In fact, it makes you wonder why we call it ‘writing’ in the first place. There may have been a time, I suppose, back when we pressed styluses into clay, when the content we were writing was simple and the process of making marks was laborious. Back then it was reasonable to say we were spending our time writing. But that’s not so any more. With a comfortable word processor, getting words down is trivial. So calling ourselves ‘writers’ is perhaps disingenuous. What we’re doing isn’t writing — can’t be, or we’d be finished much sooner. People would comfortably knock out a novel in a weekend. The bulk of the activity has to be something else; imagining, maybe? daydreaming?

This is one of those posts where I don’t have the answers, but I hope an interesting question. Like dark matter, the real activities of writing fiction are somewhat invisible to us, but constitute the vast majority of the whole. Because from the outside we just look like we’re typing, what we do is called writing. But I feel that might be like calling the act of driving ‘seatbelt-wearing.’ Sure, you wear your seatbelt throughout the whole process, but that’s not where your attention is. It’s not what you’re doing.

So there are some consequences. If writing time is trivial, then any idea which uses the word ‘writing’ to describe fiction-creation is literally incorrect.

For example, a piece of advice handed down with great regularity is this; ‘write every day.’ Is it because the act of committing words is important _per se_? No . The other ‘dark matter’ fiction-making activities must be engaged on a regular basis. ‘Write every day’ gets us sitting down and our heads running the processes that create scenes and characters and drama.

What’s worth considering, then — what constitutes story-making and literature-creation — is a series of processes, mostly mental, mostly transitory, the _final_ process being the mechanical typing of words.
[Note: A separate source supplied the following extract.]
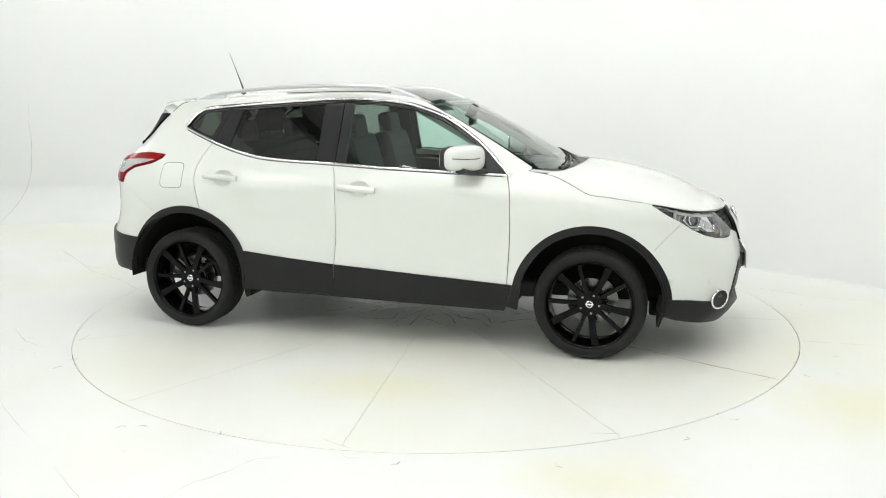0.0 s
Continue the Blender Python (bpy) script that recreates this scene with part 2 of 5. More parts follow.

I can think of three main processes;

1. Imagine a scene in your story-world.
2. Convert the scene to language in your mind’s ear.
3. Transcribe the language onto paper or computer.

But note how step 3, the writing, is the thing we’re urged to do. It’s backwards. We should be advised to daydream every day. We should be told to babble about what we see in our minds every day. I suppose it’s not surprising that we don’t hear this advice, but these things are the core processes of fiction.

I suppose what I’m looking for, after all this, is an understanding of the mental processes that make up fiction writing. And I don’t what it described in terms of the end results. ‘writing’ creates written words. ‘characterisation’ creates characters. ‘plotting’ creates plot. But words, character, and plot are all artefacts, the output of something, and it doesn’t much help to just make nouns into verbs and talk about writing and characterisation and plotting. I want to talk, and think, about causes, the things that cause plot and cause character and cause language.

PS: It took me exactly 1 hour to write this post of 662 words. Which means only 20% of the time was taken by writing — 80% of the time taken was taken by these other processes.